FCA: Martin Brokers (UK) Limited was fined for significant failings in relation to LIBOR
The Financial Conduct Authority (FCA), the British regulatory authority, has fined Martin Brokers (UK) Ltd (Martins) £630,000 for misconduct relating to the London Interbank Offered Rate (LIBOR). Martins would have been fined £3,600,000 but for the fact that the firm was able to show that it could not pay a penalty of this amount in addition to the other regulatory fines that Martins faces in relation to LIBOR.
Martins is the second inter-dealer broker and the sixth firm overall, to be fined by the FCA for LIBOR-related failures.
Tracey McDermott, director of enforcement and financial crime, said:
“Interdealer brokers are expected to act as trusted intermediaries and are key conduits of market information. Martins abused this position of trust by providing false information to Panel Banks, with no regard for the integrity of the market. This is unacceptable behaviour from any market participant.”
“The culture at Martins was that profit came first. Compliance was seen as a hindrance and the firm lacked the means to detect the “wash trades”. In this environment, broker misconduct was almost inevitable. Similar cultural failings at other firms have caused havoc in the financial services industry. As we have said before, firms need to take their responsibilities to uphold market integrity seriously. If firms fail to heed these warnings then we will take action against them.”
Between January 2007 and December 2010, Martins colluded with a trader at UBS to manipulate the (Japanese Yen) JPY LIBOR rates for his benefit. The misconduct involved Martins deliberately disseminating incorrect or misleading LIBOR submission levels by:
- communicating skewed suggestions to some Panel Banks as to where they believed the published JPY LIBOR rate would set for a particular day (known as “run-throughs”);
- creating false (or “spoof”) orders, with the aim of influencing Panel Banks’ views of the cash market so that they would make JPY LIBOR submissions at levels that benefitted the UBS trader; and
- requesting certain Panel Banks to make specific JPY LIBOR submissions.
The UBS trader made corrupt brokerage payments to reward Martins for their efforts to manipulate the LIBOR submissions of panel banks through the use of fake trades known as “wash trades”.
Martins’ misconduct involved several brokers and occurred over a number of years. Two brokers (including one manager) were central to the collusion, although at least three other individuals (including two managers) spanning two desks played a role.

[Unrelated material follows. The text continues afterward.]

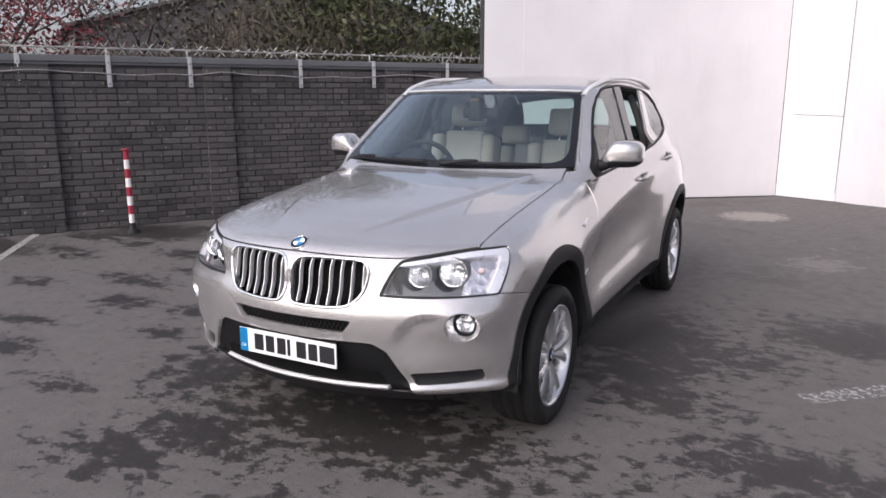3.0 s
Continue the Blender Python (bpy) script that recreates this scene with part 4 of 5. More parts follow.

Martins’ risk management systems and controls were inadequate to monitor and oversee its broking activity. There was no effective oversight of the brokers involved, which meant that they were able to freely engage in misconduct.
The brokers’ misconduct was exacerbated by a poor compliance culture within Martins which was a result of its heavy focus on revenue at the expense of regulatory requirements.
Martins’ inadequate systems, controls, supervision and monitoring meant that the brokers’ misconduct continued for several years. For similar reasons, the “wash trades” which were exceptionally large, were not identified as suspicious.
Martins agreed to settle at an early stage of the investigation and therefore qualified for a 30% discount under the FCA’s settlement discount scheme. Without the discount, the fine would have been £900,000.
This was a significant cross-border investigation and, in particular, the FCA would like to thank the US Commodity Futures Trading Commission (CFTC) for their cooperation. Martins also agreed to settle an action brought by the CFTC, who imposed a financial penalty of $1.2 million.